Tag: PHP

I want to make a crash reporting tool

UPDATE 12-01-10: Thank you to Richard Masoner for posting this on Cyclelicious. I have started collecting everyone’s great ideas and responses in this development document.

Hot off the heels of making my “Can I bring my bike on Metra right now?” web application, I am ready to start on the next great tool*.

I want to create a bicycle crash reporting tool for Chicago (but release the source code for any city’s residents to adopt) along the lines of B-SMaRT for Portlanders and the Boston Cyclist’s Union crash map based on 911 calls.

I’d rather not reinvent the wheel (but I’m very capable of building a new web application based in PHP and MySQL) so I’ve been trying to get in contact with Joe Broach, the creator of B-SMaRT, to get my hands on that source code.

Not exactly the type of crash I’ll be looking for. Photo by Jason Reed.

I want the Chicago Crash Collector (please think of a better name) to have both citizen-reported data, and data from police reports. I just sent in my FOIA request for police data to the Chicago Police Department, but I’m not holding my breath for that.

The importance of sharing data in KML format

The KML file is an important format in which to share locational data. KML was developed by a company called Keyhole, which Google purchased in 2004, and subsequently released Keyhole’s flagship product: Earth.

A Keyhole Markup Language file is a way to display on a map (particularly a 3D globe of Earth) a collection of points with a defined style. Google has added more functionality and style to the KML format, expanding the styles that can be applied and the information that can be embedded.

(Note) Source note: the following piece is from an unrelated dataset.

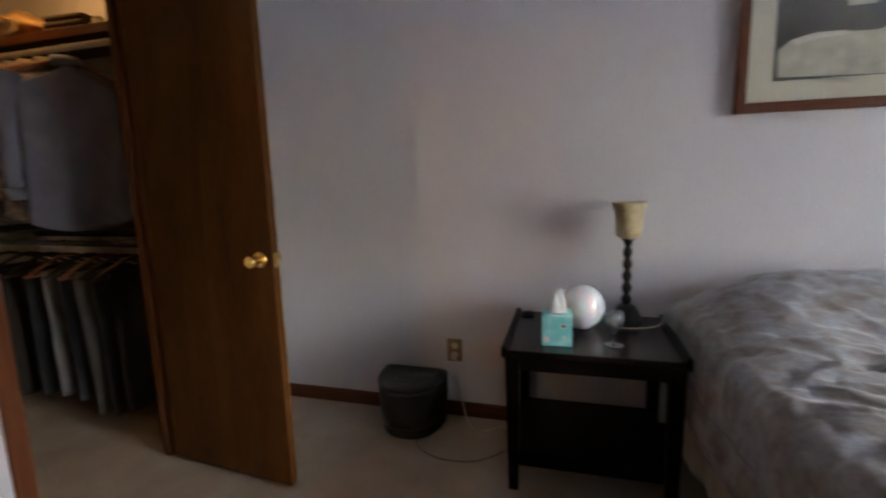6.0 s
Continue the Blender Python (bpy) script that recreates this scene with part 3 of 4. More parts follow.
def drape(z_top, over_l, over_f, over_r, seed, quilt, foot_folds):
    """A cover laid on the bed: it bends over three edges, gathers at the foot and swells over the pillows."""
    head, rc = 0.02, 0.12

    def fn(u, v):
        s = -over_l + (BW + over_l + over_r) * u
        t = -over_f + (BL - head - 0.134 * min(max(s, 0), BW) + over_f) * v
        # plan of the bed with round corners at the foot
        x, y = min(max(s, 0), BW), max(t, 0)
        os_, ot = s - x, t - y
        cx = rc if s < rc else BW - rc if s > BW - rc else None
        if cx is not None and t < rc:
            vx, vy = s - cx, t - rc
            far = math.hypot(vx, vy)
            if far > rc:
                c_, f_ = vx / far, vy / far
                side = over_l if vx < 0 else over_r
                edge = min((rc + side) / max(abs(c_), 1e-6), (rc + over_f) / max(abs(f_), 1e-6)) - rc
                reach = side * c_ ** 2 + over_f * f_ ** 2 + 0.10 * (2 * c_ * f_) ** 2
                d = (far - rc) * reach / edge
                x, y, os_, ot = cx + c_ * rc, rc + f_ * rc, c_ * d, f_ * d
            else:
                x, y, os_, ot = s, t, 0.0, 0.0
        d = math.hypot(os_, ot)
        z = z_top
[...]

KML, like XML (eXtensible Markup Language), is extremely web-friendly. For a web application at work I developed, I included this PHP class that creates an KML file on-demand based on a predefined database query. The file contains locations and attributes of recently installed bike racks in Chicago. EveryBlock imports the file and its information into their location-based service, aggregating many news types around your block.

But a KML file is more important than being the native file for use within Google Earth. It’s an open source text file that can be manipulated by a number of software programs on any computer system on earth (or read on a printed page). It’s not encoded, like shapefiles, so I can read the file with my own mind and understand the data it would present in a compatible map viewer. I see lines of organized syntax describing points and polygons, listing their attributes in plain language.

Have you ever tried to see the “inside” of a shapefile? Only GIS programs can read them for you. KML provides data producers and consumers the opportunities to keep data open, available, and easy to use. We need locational data for our work, and we need tools to help us use it, not hide it.